Helen Hart is the only person I know with an autographed copy of the Bible.
Why don't you slip into something more comfortable? Like a coma.
As a baby, Bret Hart was so ugly that they had to put tinted windows on his incubator!
The only thing harder than Terry Funk's legs are his arteries.
You never really know a woman till you meet her in court.
You know what they call a good looking girl in Philadelphia... a tourist.
Koko B. Ware is a crossword wrestler: he enters the ring vertically, and leaves horizontally.
Being a 3-time Intercontinental champion doesn't make you a great wrestler, just like Larry King having 9 wives don't make him a great husband.
I'm not embarrassed to be seen with younger women, except when I drop them off at school.
You know how I impress girls at the gym? I do pull ups: I pull up in a Corvette, in a Cadillac, and in a Mercedes.
One man's trash is another man's girlfriend.
When you were born and your mom saw your face and your rear end, she said "Oh! Siamesse Twins!"
Jake Robert's wife is real ugly, but according to him that's nothing a six pack and a light switch can't fix.
When God said 'Let there be light', Mae Young threw the switch.
Panties aren't the greatest thing in the world, but they're next to them.
Crash Holly's so short, you can see his feet on his driver's licence photo.
When David killed Goliath, Mae Young called the cops.
I don't know if he needs a tic tac or toilet paper.
If the Japanese are so smart, why do they eat with sticks?
What do Jake 'The Snake' Roberts and a beer bottle have in common?
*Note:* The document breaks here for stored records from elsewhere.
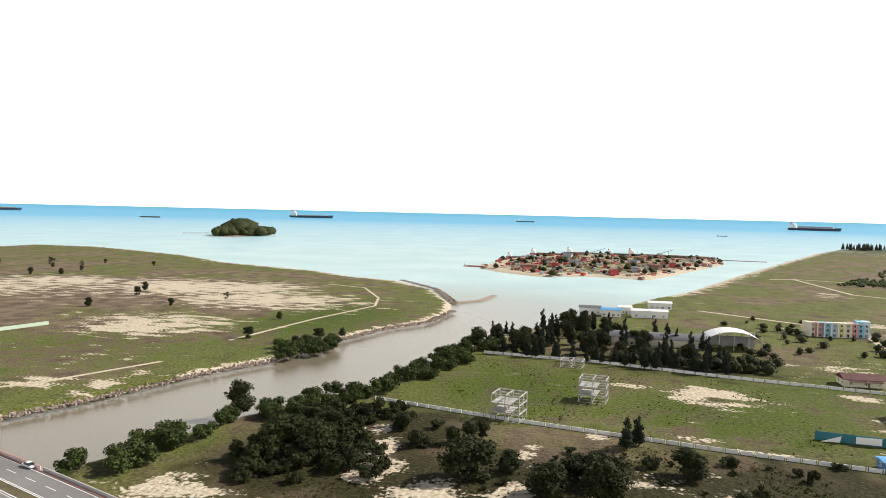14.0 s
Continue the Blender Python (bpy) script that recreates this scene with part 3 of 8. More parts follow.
def tree_kind(name, label, rng, material, style):
    """One tree 10 m tall (shrubs: 3 m) with trunk, limbs and crown."""
    trunk = Shape()
    if style == "round":
        trunk.tube((0, 0, -0.3), (0.1, 0, 3.2), 0.32, 0.2)
        for k in range(5):
            a = k * 1.26 + rng.uniform(-0.3, 0.3)
            trunk.tube((0.1, 0, 2.4 + 0.2 * k), (2.4 * math.cos(a), 2.4 * math.sin(a), 5.2 + rng.uniform(0, 1.5)), 0.14, 0.05, 5)
        lumps = [(rng.uniform(-2.2, 2.2), rng.uniform(-2.2, 2.2), rng.uniform(2.2, 7.6), rng.uniform(1.6, 2.5), rng.uniform(1.2, 2.0)) for _ in range(9)] + [(0, 0, 6, 2.6, 2.8)] + [(rng.uniform(-2.0, 2.0), rng.uniform(-2.0, 2.0), rng.uniform(0.8, 1.9), rng.uniform(1.2, 1.9), 1.1) for _ in range(4)]
        crown = leaf_cloud(rng, lumps, 1700, 0.34, 0.6)
    elif style == "tall":
        trunk.tube((0, 0, -0.3), (0.05, 0.05, 8.8), 0.24, 0.05)
        for k in range(9):
            a, h = k * 2.4, 1.8 + 0.7 * k
            trunk.tube((0.03, 0.03, h), (1.3 * math.cos(a), 1.3 * math.sin(a), h + 0.9), 0.07, 0.02, 4)
        lumps = [(0.35 * rng.gauss(0, 1), 0.35 * rng.gauss(0, 1), h, max(0.35, 1.75 * (1 - (h / 10.6)) + 0.25), 0.9) for h in (1.6, 2.4, 3.2, 4.0, 4.9, 5.8, 6.7, 7.6, 8.4, 9.2)]
        crown = leaf_cloud(rng, lumps, 1200, 0.28, 0.55)
    elif style == "wispy":
        trunk.tube((0, 0, -0.3), (0.2, 0.1, 7.5), 0.2, 0.05)
        for k in range(8):
            a, h = k * 2.4 + 0.4, 2.4 + 0.7 * k
            trunk.tube((0.05, 0.03, h), (1.9 * math.cos(a), 1.9 * math.sin(a), h + 1.6), 0.06, 0.02, 4)
        lumps = [(rng.uniform(-1.7, 1.7), rng.uniform(-1.7, 1.7), rng.uniform(3.5, 9), 1.1, 1.0) for _ in range(12)]
        crown = leaf_cloud(rng, lumps, 700, 0.24, 0.3)
    elif style == "palm":
        trunk.tube((0, 0, -0.3), (0.4, 0.1, 8.2), 0.2, 0.13)
        crown = Shape()
        for k in range(13):
            a = k * 2.4
            el = 0.9 - 0.11 * k
            p = Vector((0.4, 0.1, 8.2))
            for j in range(4):
                q = p + Vector((math.cos(a) * math.cos(el), math.sin(a) * math.cos(el), math.sin(el))) * 0.8
                side = Vector((-math.sin(a), math.cos(a), 0)) * (0.42 if j < 3 else 0.1)
                droop = Vector((0, 0, -0.16))
                s0 = Vector((-math.sin(a), math.cos(a), 0)) * (0.15 if j == 0 else 0.42)
                crown.add([p, p + s0 + droop, q + side + droop, q, p - s0 + droop, q - side + droop], [(0, 1, 2, 3), (0, 3, 5, 4)])
                p, el = q, el - 0.42
    else:
        for k in range(4):
            a = k * 1.57
            trunk.tube((0, 0, -0.2), (0.9 * math.cos(a), 0.9 * math.sin(a), 1.5), 0.08, 0.03, 4)
        lumps = [(rng.uniform(-1.5, 1.5), rng.uniform(-1.5, 1.5), rng.uniform(0.5, 2.0), rng.uniform(0.7, 1.2), rng.uniform(0.5, 0.95)) for _ in range(8)]
        crown = leaf_cloud(rng, lumps, 850, 0.2, 0.62)
    if style == "shrub":
        crown.add(trunk.v, trunk.f, 1)
        t = part(name, crown, (material, BARK))
    else:
        t = part(name, trunk, BARK)
        part("crown", crown, material, t)
    return tagged(t, label, "shrub" if style == "shrub" else "tree", "scattered " + name.replace("_", " ") + "s")


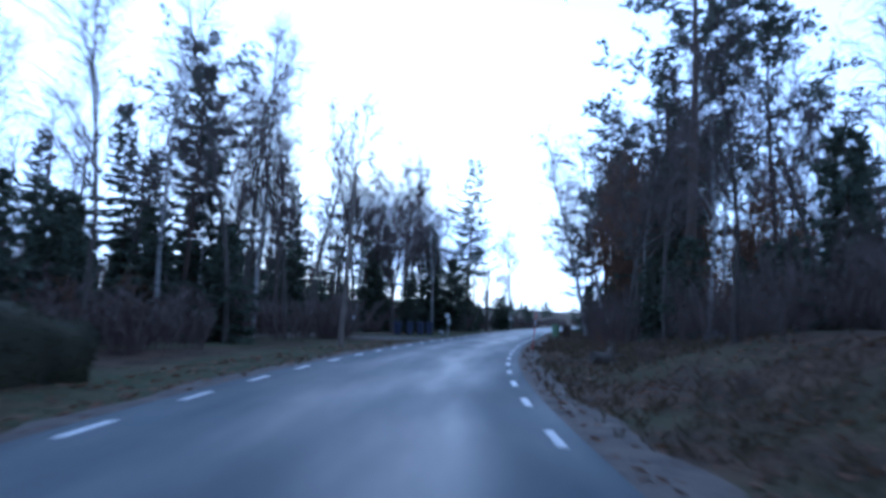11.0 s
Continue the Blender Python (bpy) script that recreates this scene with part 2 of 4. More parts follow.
GLASS = glass_material()
TARP = material("tarpaulin", (0.13, 0.27, 0.30), 0.6, (0.06, 0.14, 0.17), 2.6, 14.0, 0.6, spec=0.5, vary=0.0)
WOOD = material("weathered_wood", (0.20, 0.17, 0.14), 0.85, (0.09, 0.075, 0.06), 1.5, 20.0, 0.5, stretch=(1, 1, 0.3), vary=0.2)
RUST = material("rust_brown_steel", (0.07, 0.042, 0.036), 0.75, (0.034, 0.024, 0.023), 2.0, 20.0, 0.4, vary=0.15)
RUBBER = material("rubber", (0.025, 0.025, 0.026), 0.8, (0.015, 0.015, 0.016), 4.0, 40.0, 0.3, vary=0.1)
CONCRETE = material("concrete", (0.36, 0.37, 0.38), 0.85, (0.2, 0.2, 0.2), 0.6, 14.0, 0.3, vary=0.0)
BIN_GREY = material("blue_grey_plastic", (0.04, 0.05, 0.09), 0.5, (0.024, 0.03, 0.06), 2.0, 40.0, 0.1, vary=0.1)
BIN_GREEN = material("faded_green_plastic", (0.19, 0.3, 0.17), 0.5, (0.13, 0.22, 0.12), 2.0, 40.0, 0.1, vary=0.1)
BIN_BROWN = material("brown_plastic", (0.075, 0.05, 0.038), 0.45, (0.05, 0.034, 0.026), 2.0, 40.0, 0.1, vary=0.1)
STEEL = material("galvanised_steel", (0.42, 0.43, 0.44), 0.45, (0.28, 0.29, 0.3), 3.0, 30.0, 0.1, metal=0.7, vary=0.1)
SIGN_WHITE = material("reflective_white", (0.75, 0.76, 0.77), 0.35, (0.62, 0.63, 0.64), 2.0, 30.0, 0.0, vary=0.05)
SIGN_BACK = material("sign_grey", (0.34, 0.36, 0.38), 0.5, (0.26, 0.27, 0.29), 2.0, 30.0, 0.0, vary=0.05)
MARKER_RED = material("marker_red", (0.42, 0.035, 0.028), 0.5, (0.28, 0.03, 0.025), 2.0, 30.0, 0.0, vary=0.1)
STONE = material("grey_stone", (0.26, 0.25, 0.23), 0.9, (0.10, 0.10, 0.095), 1.4, 14.0, 0.9, vary=0.2)
BLACK_BAR = material("sign_black", (0.02, 0.02, 0.022), 0.5, (0.015, 0.015, 0.016), 2.0, 20.0, 0.0, vary=0.0)


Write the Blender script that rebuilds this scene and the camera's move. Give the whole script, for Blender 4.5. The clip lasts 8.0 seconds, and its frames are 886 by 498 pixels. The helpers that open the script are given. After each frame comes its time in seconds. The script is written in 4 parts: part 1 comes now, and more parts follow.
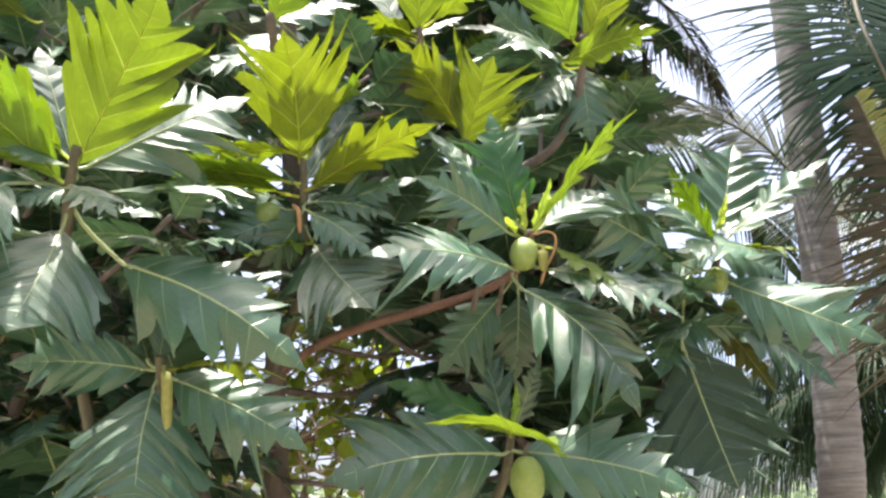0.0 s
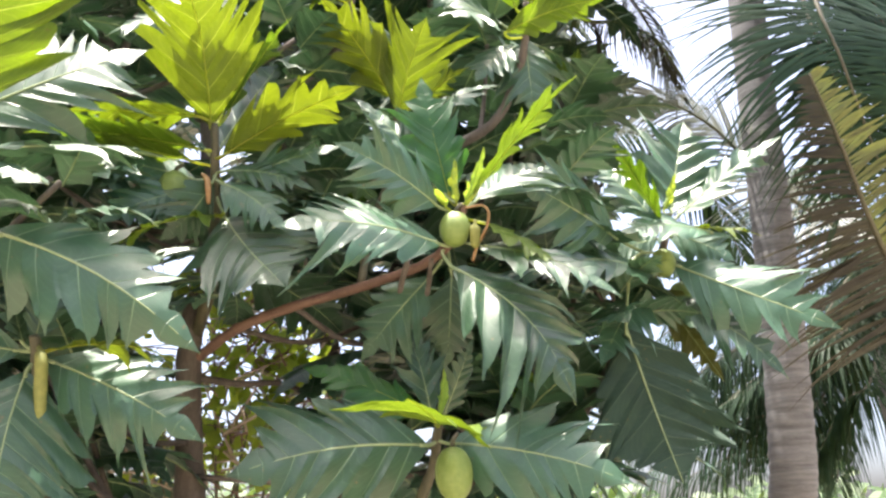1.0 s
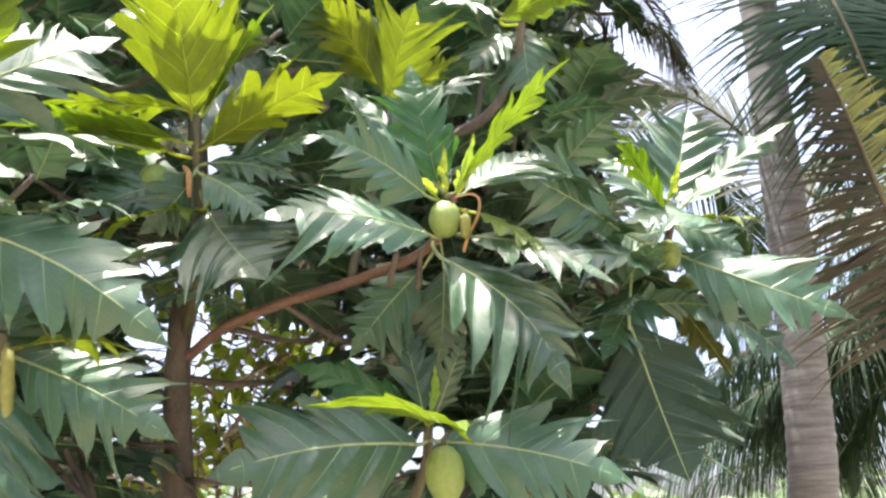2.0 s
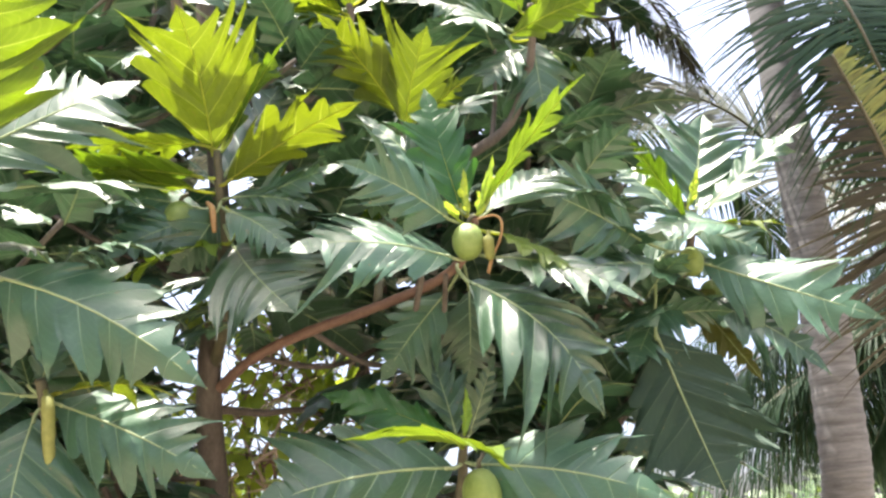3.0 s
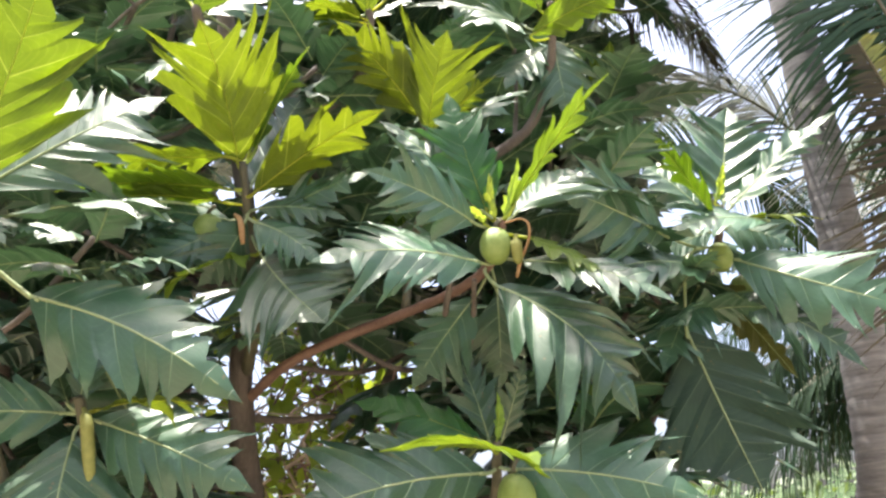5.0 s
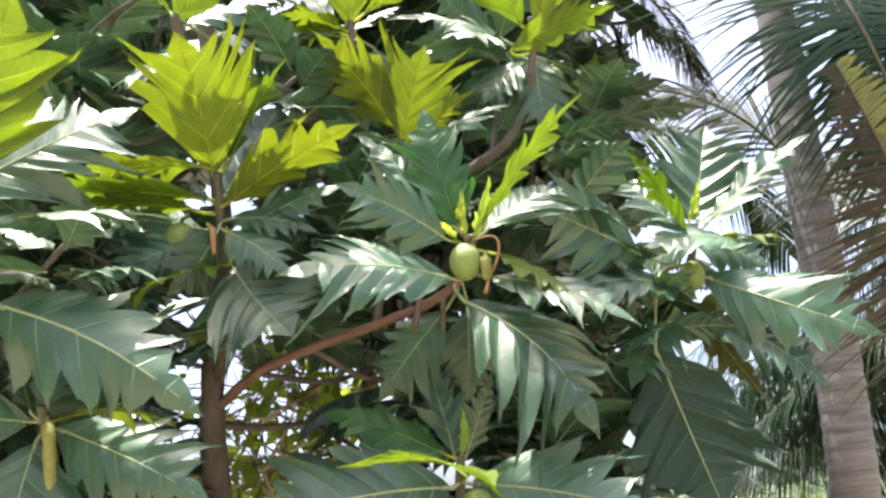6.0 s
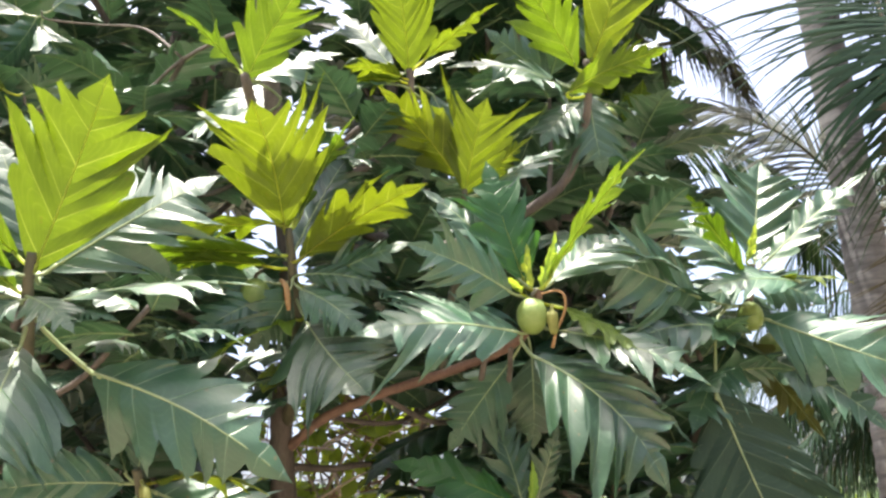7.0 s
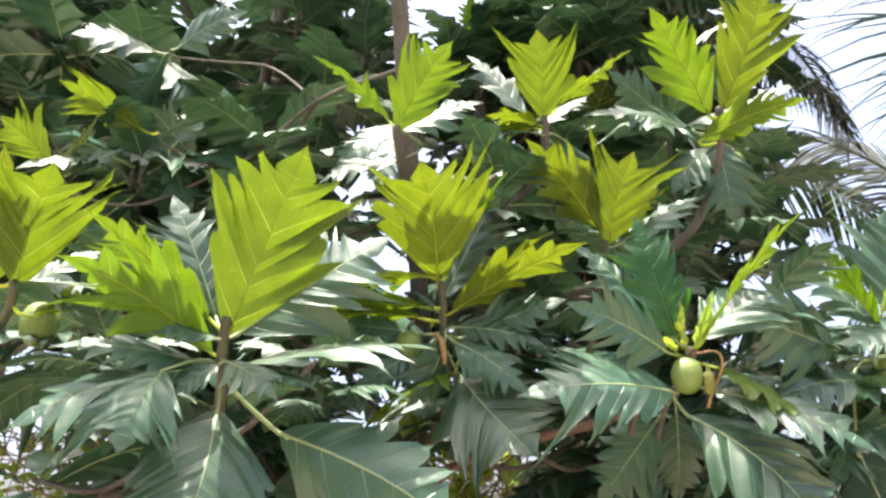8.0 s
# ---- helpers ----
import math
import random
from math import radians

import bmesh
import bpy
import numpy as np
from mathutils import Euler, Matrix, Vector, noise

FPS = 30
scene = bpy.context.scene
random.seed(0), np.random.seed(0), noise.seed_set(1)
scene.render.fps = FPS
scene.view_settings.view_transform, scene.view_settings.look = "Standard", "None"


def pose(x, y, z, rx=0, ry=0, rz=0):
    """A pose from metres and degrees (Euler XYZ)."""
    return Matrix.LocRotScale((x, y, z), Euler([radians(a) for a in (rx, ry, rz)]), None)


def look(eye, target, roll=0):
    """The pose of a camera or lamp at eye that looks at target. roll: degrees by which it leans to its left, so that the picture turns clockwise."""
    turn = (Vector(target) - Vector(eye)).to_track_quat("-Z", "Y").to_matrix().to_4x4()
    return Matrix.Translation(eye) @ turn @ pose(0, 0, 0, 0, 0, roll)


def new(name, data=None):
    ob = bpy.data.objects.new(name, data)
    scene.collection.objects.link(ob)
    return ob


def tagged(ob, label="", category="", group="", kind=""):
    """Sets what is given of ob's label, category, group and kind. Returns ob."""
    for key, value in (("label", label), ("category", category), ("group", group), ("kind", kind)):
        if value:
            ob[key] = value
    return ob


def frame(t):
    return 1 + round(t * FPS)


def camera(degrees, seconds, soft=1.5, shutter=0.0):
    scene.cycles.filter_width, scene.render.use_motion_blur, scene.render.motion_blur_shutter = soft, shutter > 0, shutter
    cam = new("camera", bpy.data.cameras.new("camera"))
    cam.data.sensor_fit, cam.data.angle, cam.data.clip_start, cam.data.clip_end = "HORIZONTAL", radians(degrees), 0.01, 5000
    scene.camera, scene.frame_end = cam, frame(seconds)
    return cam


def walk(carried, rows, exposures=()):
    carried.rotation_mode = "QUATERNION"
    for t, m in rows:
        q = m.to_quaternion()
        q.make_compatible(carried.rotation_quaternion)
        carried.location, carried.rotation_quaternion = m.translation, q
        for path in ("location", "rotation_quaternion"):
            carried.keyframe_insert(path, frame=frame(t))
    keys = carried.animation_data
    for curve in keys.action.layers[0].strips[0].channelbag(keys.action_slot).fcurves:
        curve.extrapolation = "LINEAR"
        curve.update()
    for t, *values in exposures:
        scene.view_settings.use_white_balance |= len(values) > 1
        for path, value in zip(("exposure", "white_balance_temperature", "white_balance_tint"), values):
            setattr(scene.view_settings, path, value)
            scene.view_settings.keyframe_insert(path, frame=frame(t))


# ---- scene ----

They're both empty from the neck up!
The only reason Jake 'The Snake' Roberts doesn't drink and drive anymore is because he is afraid he might hit a bump and spill his drink.
Andy Kaufman's mom wanted a girl, his father wanted a boy, and they were both satisfied!
Dustin Runnels came up to me and asked me if I made my peace with God today. I don't know if I ever had a fight with him.
Paul Bearer has more chins than a Chinese phone book!
You know, Alundra Blayze, with her looks could star in TV westerns...if she had two more legs.